#### [WHAT YOU HAVE TO DO]
Set down exactly the lines from the one containing "Continue the Blender" through the end of the records below, both included, and nothing else.

-- START SUPPLIED DATA --

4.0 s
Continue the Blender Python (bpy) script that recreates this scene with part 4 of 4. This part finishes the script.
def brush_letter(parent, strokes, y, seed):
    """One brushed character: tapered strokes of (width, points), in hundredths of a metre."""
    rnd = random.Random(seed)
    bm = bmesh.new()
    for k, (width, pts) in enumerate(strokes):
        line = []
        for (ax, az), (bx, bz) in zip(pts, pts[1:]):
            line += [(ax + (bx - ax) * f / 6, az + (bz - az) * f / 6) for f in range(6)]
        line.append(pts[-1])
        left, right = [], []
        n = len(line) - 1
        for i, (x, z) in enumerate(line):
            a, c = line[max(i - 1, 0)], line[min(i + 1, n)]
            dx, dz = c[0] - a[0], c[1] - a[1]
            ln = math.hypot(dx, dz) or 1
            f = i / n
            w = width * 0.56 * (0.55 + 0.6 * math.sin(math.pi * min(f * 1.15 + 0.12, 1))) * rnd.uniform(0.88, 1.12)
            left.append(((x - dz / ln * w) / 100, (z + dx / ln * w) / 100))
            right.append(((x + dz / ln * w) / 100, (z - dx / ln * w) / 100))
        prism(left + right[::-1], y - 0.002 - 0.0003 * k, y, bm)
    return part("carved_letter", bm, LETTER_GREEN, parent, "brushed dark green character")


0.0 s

-- END SUPPLIED DATA --

#### [SOLUTION TO THE EXERCISE]
Continue the Blender Python (bpy) script that recreates this scene with part 4 of 4. This part finishes the script.
def brush_letter(parent, strokes, y, seed):
    """One brushed character: tapered strokes of (width, points), in hundredths of a metre."""
    rnd = random.Random(seed)
    bm = bmesh.new()
    for k, (width, pts) in enumerate(strokes):
        line = []
        for (ax, az), (bx, bz) in zip(pts, pts[1:]):
            line += [(ax + (bx - ax) * f / 6, az + (bz - az) * f / 6) for f in range(6)]
        line.append(pts[-1])
        left, right = [], []
        n = len(line) - 1
        for i, (x, z) in enumerate(line):
            a, c = line[max(i - 1, 0)], line[min(i + 1, n)]
            dx, dz = c[0] - a[0], c[1] - a[1]
            ln = math.hypot(dx, dz) or 1
            f = i / n
            w = width * 0.56 * (0.55 + 0.6 * math.sin(math.pi * min(f * 1.15 + 0.12, 1))) * rnd.uniform(0.88, 1.12)
            left.append(((x - dz / ln * w) / 100, (z + dx / ln * w) / 100))
            right.append(((x + dz / ln * w) / 100, (z - dx / ln * w) / 100))
        prism(left + right[::-1], y - 0.002 - 0.0003 * k, y, bm)
    return part("carved_letter", bm, LETTER_GREEN, parent, "brushed dark green character")


0.0 s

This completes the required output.